Als König zog er ein, als König starb er!

So wollte Gott, der die Herzen der Menschen wie Wasserbäche lenkt, seinem Sohn einen Triumph in derselben Stadt bereiten, die wenige Tage darauf mit wildem Geschrei das Blut des göttlichen Messias fordert. Dieser Tag war ein Augenblick der Herrlichkeit für Jesus, und die heilige Kirche will, dass wir alljährlich das Gedächtnis dieses Triumphes des Gottmenschen erneuern. Zur Zeit der Geburt des Emmanuel sahen wir die Weisen tief aus dem Morgenlande kommen, wie sie in Jerusalem nach dem König der Juden suchten und forschten, denn sie wollten ihm ihre Huldigungen und ihre Gaben darbringen. Heute ist es Jerusalem selbst, das sich wie ein Mann erhebt, um vor ihm her zu ziehen.

Beide Tatsachen beziehen sich auf denselben Zweck, sie sollten die königliche Würde Jesu Christi anerkennen; die erstere vonseiten der Heiden, die zweite vonseiten der Juden; die erstere zur Zeit seiner Geburt, die zweite unmittelbar vor seinem Tode. Christus war geborener König, er war bis zu seinem Tode König.
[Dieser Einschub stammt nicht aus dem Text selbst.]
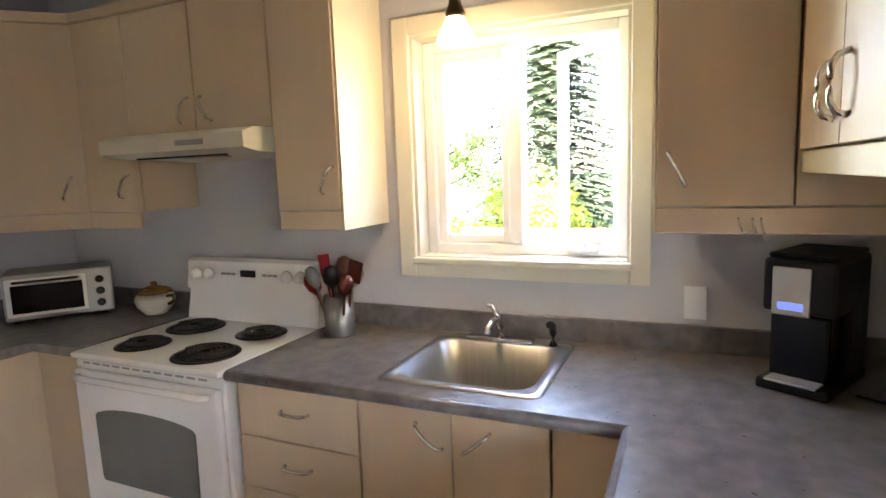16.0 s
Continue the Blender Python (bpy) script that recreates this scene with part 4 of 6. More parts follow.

Bevor er in den Tod ging, musste seine königliche Würde von Juden und Heiden anerkannt werden – und als er am Kreuz hing, ließ der Vertreter der höchsten irdischen Gewalt in Jerusalem über seinem Haupt die Inschrift anbringen: Jesus von Nazareth, König der Juden. Und so starb er auch als König.